Durant huit ans, le groupe dirigé par Masaki Hori a mené une expérience pionnière qui pourrait bien ouvrir la voie à un nouveau champ de recherche. Ce marathon scientifique a été rendu possible grâce à une coopération internationale rassemblant l’Institut Max-Planck d'optique quantique, l’Institut Paul-Scherrer (PSI), et l’Organisation européenne pour la recherche nucléaire Cern.
L’équipe a réussi à démontrer pour la première fois l’existence d’un atome d’hélium pionique à longue durée de vie. Dans celui-ci, le pion, chargé négativement, remplace un des deux électrons de l’atome d’hélium. «C’est une sorte de réaction chimique qui se produit de manière complètement spontanée», explique M. Hori.

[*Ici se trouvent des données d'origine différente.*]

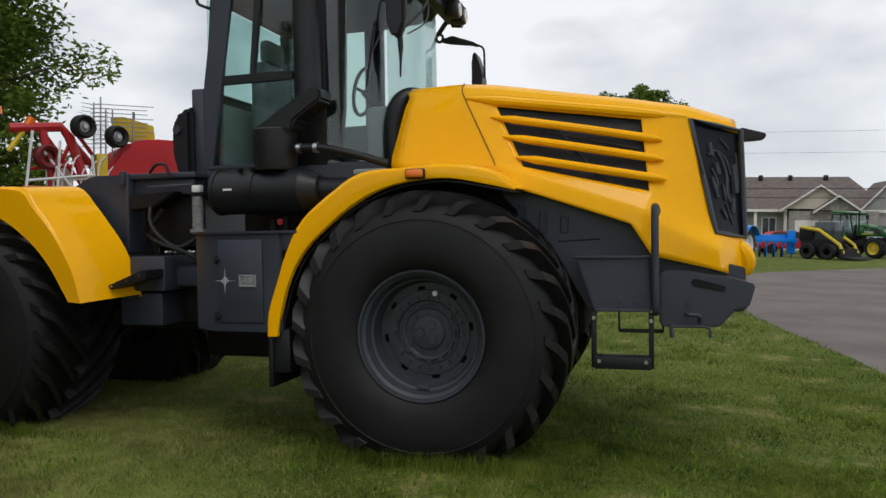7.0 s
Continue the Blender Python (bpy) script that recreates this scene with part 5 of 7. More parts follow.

L’existence de l’hélium pionique avait été prédite théoriquement en 1964, suite à des expériences. Toutefois, démontrer expérimentalement ces prévisions était extrêmement compliqué. Le méson, déjà à très courte durée de vie, se désintègre encore plus vite dans un atome, généralement en une picoseconde, c’est-à-dire un milliardième de seconde. Mais dans l’hélium pionique, il peut être conservé d’une certaine manière et vivre mille fois plus longtemps que dans d’autres atomes.
Des fragments du noyau atomique comme «colt fumant»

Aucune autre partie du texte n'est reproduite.